DATA BLOCK ▸
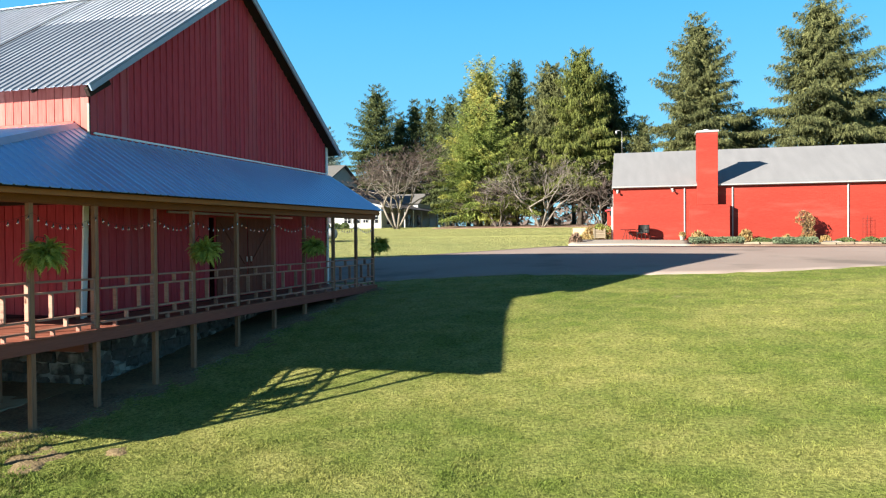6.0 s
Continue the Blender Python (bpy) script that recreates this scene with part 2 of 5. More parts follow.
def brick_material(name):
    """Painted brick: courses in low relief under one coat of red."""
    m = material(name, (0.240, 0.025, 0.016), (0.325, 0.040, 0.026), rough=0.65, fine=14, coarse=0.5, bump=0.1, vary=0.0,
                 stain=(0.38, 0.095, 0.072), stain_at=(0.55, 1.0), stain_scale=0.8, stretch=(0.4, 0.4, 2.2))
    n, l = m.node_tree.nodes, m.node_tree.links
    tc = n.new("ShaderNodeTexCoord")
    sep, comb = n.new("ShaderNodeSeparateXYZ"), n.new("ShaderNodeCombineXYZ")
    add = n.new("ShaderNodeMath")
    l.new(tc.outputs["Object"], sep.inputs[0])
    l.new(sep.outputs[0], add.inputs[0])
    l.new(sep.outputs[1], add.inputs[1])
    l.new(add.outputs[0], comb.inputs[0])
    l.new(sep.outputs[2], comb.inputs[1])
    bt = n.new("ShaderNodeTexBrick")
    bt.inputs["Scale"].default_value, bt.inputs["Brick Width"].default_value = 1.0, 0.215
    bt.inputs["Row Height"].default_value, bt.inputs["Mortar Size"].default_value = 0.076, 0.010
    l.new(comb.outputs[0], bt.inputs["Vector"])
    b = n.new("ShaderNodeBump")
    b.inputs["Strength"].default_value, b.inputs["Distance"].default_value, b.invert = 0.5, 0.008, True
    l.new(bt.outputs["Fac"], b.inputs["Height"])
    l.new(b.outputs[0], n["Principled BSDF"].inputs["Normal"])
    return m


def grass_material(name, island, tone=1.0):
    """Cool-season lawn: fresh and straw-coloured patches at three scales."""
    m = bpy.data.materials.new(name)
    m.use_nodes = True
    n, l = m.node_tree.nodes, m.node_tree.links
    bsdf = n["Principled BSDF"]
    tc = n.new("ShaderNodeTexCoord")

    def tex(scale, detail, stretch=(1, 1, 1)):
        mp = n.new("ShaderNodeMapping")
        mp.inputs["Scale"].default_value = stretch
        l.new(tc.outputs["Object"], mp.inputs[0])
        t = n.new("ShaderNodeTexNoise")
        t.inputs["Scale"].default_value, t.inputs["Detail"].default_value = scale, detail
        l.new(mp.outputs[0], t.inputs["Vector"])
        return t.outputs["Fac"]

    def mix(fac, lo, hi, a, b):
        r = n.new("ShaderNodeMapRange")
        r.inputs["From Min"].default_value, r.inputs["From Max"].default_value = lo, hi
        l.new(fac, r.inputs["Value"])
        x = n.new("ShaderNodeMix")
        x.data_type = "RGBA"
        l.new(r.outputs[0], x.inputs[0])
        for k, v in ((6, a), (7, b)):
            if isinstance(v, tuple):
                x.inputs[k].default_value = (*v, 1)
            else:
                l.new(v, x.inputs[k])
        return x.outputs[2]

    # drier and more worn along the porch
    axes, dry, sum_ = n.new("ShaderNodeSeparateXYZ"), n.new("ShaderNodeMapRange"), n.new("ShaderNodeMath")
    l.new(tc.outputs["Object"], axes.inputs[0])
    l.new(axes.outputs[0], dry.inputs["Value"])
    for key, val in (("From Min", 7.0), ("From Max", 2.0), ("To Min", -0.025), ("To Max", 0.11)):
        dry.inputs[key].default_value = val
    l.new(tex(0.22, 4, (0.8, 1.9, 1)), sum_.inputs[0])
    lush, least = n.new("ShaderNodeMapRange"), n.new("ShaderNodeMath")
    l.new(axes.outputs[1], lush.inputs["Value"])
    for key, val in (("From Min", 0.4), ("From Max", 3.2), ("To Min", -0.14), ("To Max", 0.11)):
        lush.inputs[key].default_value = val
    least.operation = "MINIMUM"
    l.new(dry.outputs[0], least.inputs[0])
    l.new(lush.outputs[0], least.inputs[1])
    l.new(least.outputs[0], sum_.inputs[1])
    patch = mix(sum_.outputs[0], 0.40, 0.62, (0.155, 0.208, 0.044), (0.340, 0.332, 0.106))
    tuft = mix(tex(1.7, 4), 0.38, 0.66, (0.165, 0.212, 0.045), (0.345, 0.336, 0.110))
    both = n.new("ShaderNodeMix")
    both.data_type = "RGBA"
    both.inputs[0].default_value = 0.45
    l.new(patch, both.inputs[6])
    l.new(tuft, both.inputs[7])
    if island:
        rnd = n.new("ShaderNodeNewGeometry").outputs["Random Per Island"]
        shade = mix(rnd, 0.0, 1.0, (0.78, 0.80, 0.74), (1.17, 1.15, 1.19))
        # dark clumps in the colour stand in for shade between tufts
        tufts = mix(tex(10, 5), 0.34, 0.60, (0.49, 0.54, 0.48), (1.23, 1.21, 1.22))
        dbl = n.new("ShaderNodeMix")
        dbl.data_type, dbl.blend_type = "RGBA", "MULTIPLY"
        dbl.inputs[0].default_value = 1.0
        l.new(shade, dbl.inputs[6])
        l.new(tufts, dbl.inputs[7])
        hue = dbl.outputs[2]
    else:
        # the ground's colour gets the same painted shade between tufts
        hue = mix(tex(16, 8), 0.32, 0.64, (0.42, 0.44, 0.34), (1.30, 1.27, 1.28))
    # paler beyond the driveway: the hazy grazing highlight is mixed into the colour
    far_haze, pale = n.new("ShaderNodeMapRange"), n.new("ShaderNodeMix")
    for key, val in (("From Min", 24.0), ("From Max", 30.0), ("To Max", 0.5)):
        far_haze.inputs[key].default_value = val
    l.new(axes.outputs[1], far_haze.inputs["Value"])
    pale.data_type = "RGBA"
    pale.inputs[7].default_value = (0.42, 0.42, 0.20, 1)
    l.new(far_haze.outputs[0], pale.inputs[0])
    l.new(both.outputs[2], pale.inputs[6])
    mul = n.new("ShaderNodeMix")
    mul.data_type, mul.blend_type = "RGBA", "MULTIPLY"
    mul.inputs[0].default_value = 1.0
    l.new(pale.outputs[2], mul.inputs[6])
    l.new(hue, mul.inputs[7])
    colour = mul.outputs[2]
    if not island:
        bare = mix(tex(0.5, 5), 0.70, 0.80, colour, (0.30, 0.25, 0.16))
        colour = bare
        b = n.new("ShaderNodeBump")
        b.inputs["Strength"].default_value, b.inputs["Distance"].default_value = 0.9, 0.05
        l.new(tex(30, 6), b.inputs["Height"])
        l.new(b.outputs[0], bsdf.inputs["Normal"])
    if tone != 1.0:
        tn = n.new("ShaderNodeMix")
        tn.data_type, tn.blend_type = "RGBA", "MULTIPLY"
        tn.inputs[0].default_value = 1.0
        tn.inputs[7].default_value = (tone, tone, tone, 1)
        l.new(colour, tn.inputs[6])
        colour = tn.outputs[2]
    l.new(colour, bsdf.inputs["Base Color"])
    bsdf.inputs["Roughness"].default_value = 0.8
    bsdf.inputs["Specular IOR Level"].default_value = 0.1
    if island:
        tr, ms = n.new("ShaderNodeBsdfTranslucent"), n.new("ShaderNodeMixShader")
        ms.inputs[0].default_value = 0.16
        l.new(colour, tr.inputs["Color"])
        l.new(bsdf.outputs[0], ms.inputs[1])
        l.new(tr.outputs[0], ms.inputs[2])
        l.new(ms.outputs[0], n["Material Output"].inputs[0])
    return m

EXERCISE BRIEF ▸
Using the data above, print every line exactly, omitting pictures.

WRITTEN RESPONSE ▸
6.0 s
Continue the Blender Python (bpy) script that recreates this scene with part 2 of 5. More parts follow.
def brick_material(name):
    """Painted brick: courses in low relief under one coat of red."""
    m = material(name, (0.240, 0.025, 0.016), (0.325, 0.040, 0.026), rough=0.65, fine=14, coarse=0.5, bump=0.1, vary=0.0,
                 stain=(0.38, 0.095, 0.072), stain_at=(0.55, 1.0), stain_scale=0.8, stretch=(0.4, 0.4, 2.2))
    n, l = m.node_tree.nodes, m.node_tree.links
    tc = n.new("ShaderNodeTexCoord")
    sep, comb = n.new("ShaderNodeSeparateXYZ"), n.new("ShaderNodeCombineXYZ")
    add = n.new("ShaderNodeMath")
    l.new(tc.outputs["Object"], sep.inputs[0])
    l.new(sep.outputs[0], add.inputs[0])
    l.new(sep.outputs[1], add.inputs[1])
    l.new(add.outputs[0], comb.inputs[0])
    l.new(sep.outputs[2], comb.inputs[1])
    bt = n.new("ShaderNodeTexBrick")
    bt.inputs["Scale"].default_value, bt.inputs["Brick Width"].default_value = 1.0, 0.215
    bt.inputs["Row Height"].default_value, bt.inputs["Mortar Size"].default_value = 0.076, 0.010
    l.new(comb.outputs[0], bt.inputs["Vector"])
    b = n.new("ShaderNodeBump")
    b.inputs["Strength"].default_value, b.inputs["Distance"].default_value, b.invert = 0.5, 0.008, True
    l.new(bt.outputs["Fac"], b.inputs["Height"])
    l.new(b.outputs[0], n["Principled BSDF"].inputs["Normal"])
    return m


def grass_material(name, island, tone=1.0):
    """Cool-season lawn: fresh and straw-coloured patches at three scales."""
    m = bpy.data.materials.new(name)
    m.use_nodes = True
    n, l = m.node_tree.nodes, m.node_tree.links
    bsdf = n["Principled BSDF"]
    tc = n.new("ShaderNodeTexCoord")

    def tex(scale, detail, stretch=(1, 1, 1)):
        mp = n.new("ShaderNodeMapping")
        mp.inputs["Scale"].default_value = stretch
        l.new(tc.outputs["Object"], mp.inputs[0])
        t = n.new("ShaderNodeTexNoise")
        t.inputs["Scale"].default_value, t.inputs["Detail"].default_value = scale, detail
        l.new(mp.outputs[0], t.inputs["Vector"])
        return t.outputs["Fac"]

    def mix(fac, lo, hi, a, b):
        r = n.new("ShaderNodeMapRange")
        r.inputs["From Min"].default_value, r.inputs["From Max"].default_value = lo, hi
        l.new(fac, r.inputs["Value"])
        x = n.new("ShaderNodeMix")
        x.data_type = "RGBA"
        l.new(r.outputs[0], x.inputs[0])
        for k, v in ((6, a), (7, b)):
            if isinstance(v, tuple):
                x.inputs[k].default_value = (*v, 1)
            else:
                l.new(v, x.inputs[k])
        return x.outputs[2]

    # drier and more worn along the porch
    axes, dry, sum_ = n.new("ShaderNodeSeparateXYZ"), n.new("ShaderNodeMapRange"), n.new("ShaderNodeMath")
    l.new(tc.outputs["Object"], axes.inputs[0])
    l.new(axes.outputs[0], dry.inputs["Value"])
    for key, val in (("From Min", 7.0), ("From Max", 2.0), ("To Min", -0.025), ("To Max", 0.11)):
        dry.inputs[key].default_value = val
    l.new(tex(0.22, 4, (0.8, 1.9, 1)), sum_.inputs[0])
    lush, least = n.new("ShaderNodeMapRange"), n.new("ShaderNodeMath")
    l.new(axes.outputs[1], lush.inputs["Value"])
    for key, val in (("From Min", 0.4), ("From Max", 3.2), ("To Min", -0.14), ("To Max", 0.11)):
        lush.inputs[key].default_value = val
    least.operation = "MINIMUM"
    l.new(dry.outputs[0], least.inputs[0])
    l.new(lush.outputs[0], least.inputs[1])
    l.new(least.outputs[0], sum_.inputs[1])
    patch = mix(sum_.outputs[0], 0.40, 0.62, (0.155, 0.208, 0.044), (0.340, 0.332, 0.106))
    tuft = mix(tex(1.7, 4), 0.38, 0.66, (0.165, 0.212, 0.045), (0.345, 0.336, 0.110))
    both = n.new("ShaderNodeMix")
    both.data_type = "RGBA"
    both.inputs[0].default_value = 0.45
    l.new(patch, both.inputs[6])
    l.new(tuft, both.inputs[7])
    if island:
        rnd = n.new("ShaderNodeNewGeometry").outputs["Random Per Island"]
        shade = mix(rnd, 0.0, 1.0, (0.78, 0.80, 0.74), (1.17, 1.15, 1.19))
        # dark clumps in the colour stand in for shade between tufts
        tufts = mix(tex(10, 5), 0.34, 0.60, (0.49, 0.54, 0.48), (1.23, 1.21, 1.22))
        dbl = n.new("ShaderNodeMix")
        dbl.data_type, dbl.blend_type = "RGBA", "MULTIPLY"
        dbl.inputs[0].default_value = 1.0
        l.new(shade, dbl.inputs[6])
        l.new(tufts, dbl.inputs[7])
        hue = dbl.outputs[2]
    else:
        # the ground's colour gets the same painted shade between tufts
        hue = mix(tex(16, 8), 0.32, 0.64, (0.42, 0.44, 0.34), (1.30, 1.27, 1.28))
    # paler beyond the driveway: the hazy grazing highlight is mixed into the colour
    far_haze, pale = n.new("ShaderNodeMapRange"), n.new("ShaderNodeMix")
    for key, val in (("From Min", 24.0), ("From Max", 30.0), ("To Max", 0.5)):
        far_haze.inputs[key].default_value = val
    l.new(axes.outputs[1], far_haze.inputs["Value"])
    pale.data_type = "RGBA"
    pale.inputs[7].default_value = (0.42, 0.42, 0.20, 1)
    l.new(far_haze.outputs[0], pale.inputs[0])
    l.new(both.outputs[2], pale.inputs[6])
    mul = n.new("ShaderNodeMix")
    mul.data_type, mul.blend_type = "RGBA", "MULTIPLY"
    mul.inputs[0].default_value = 1.0
    l.new(pale.outputs[2], mul.inputs[6])
    l.new(hue, mul.inputs[7])
    colour = mul.outputs[2]
    if not island:
        bare = mix(tex(0.5, 5), 0.70, 0.80, colour, (0.30, 0.25, 0.16))
        colour = bare
        b = n.new("ShaderNodeBump")
        b.inputs["Strength"].default_value, b.inputs["Distance"].default_value = 0.9, 0.05
        l.new(tex(30, 6), b.inputs["Height"])
        l.new(b.outputs[0], bsdf.inputs["Normal"])
    if tone != 1.0:
        tn = n.new("ShaderNodeMix")
        tn.data_type, tn.blend_type = "RGBA", "MULTIPLY"
        tn.inputs[0].default_value = 1.0
        tn.inputs[7].default_value = (tone, tone, tone, 1)
        l.new(colour, tn.inputs[6])
        colour = tn.outputs[2]
    l.new(colour, bsdf.inputs["Base Color"])
    bsdf.inputs["Roughness"].default_value = 0.8
    bsdf.inputs["Specular IOR Level"].default_value = 0.1
    if island:
        tr, ms = n.new("ShaderNodeBsdfTranslucent"), n.new("ShaderNodeMixShader")
        ms.inputs[0].default_value = 0.16
        l.new(colour, tr.inputs["Color"])
        l.new(bsdf.outputs[0], ms.inputs[1])
        l.new(tr.outputs[0], ms.inputs[2])
        l.new(ms.outputs[0], n["Material Output"].inputs[0])
    return m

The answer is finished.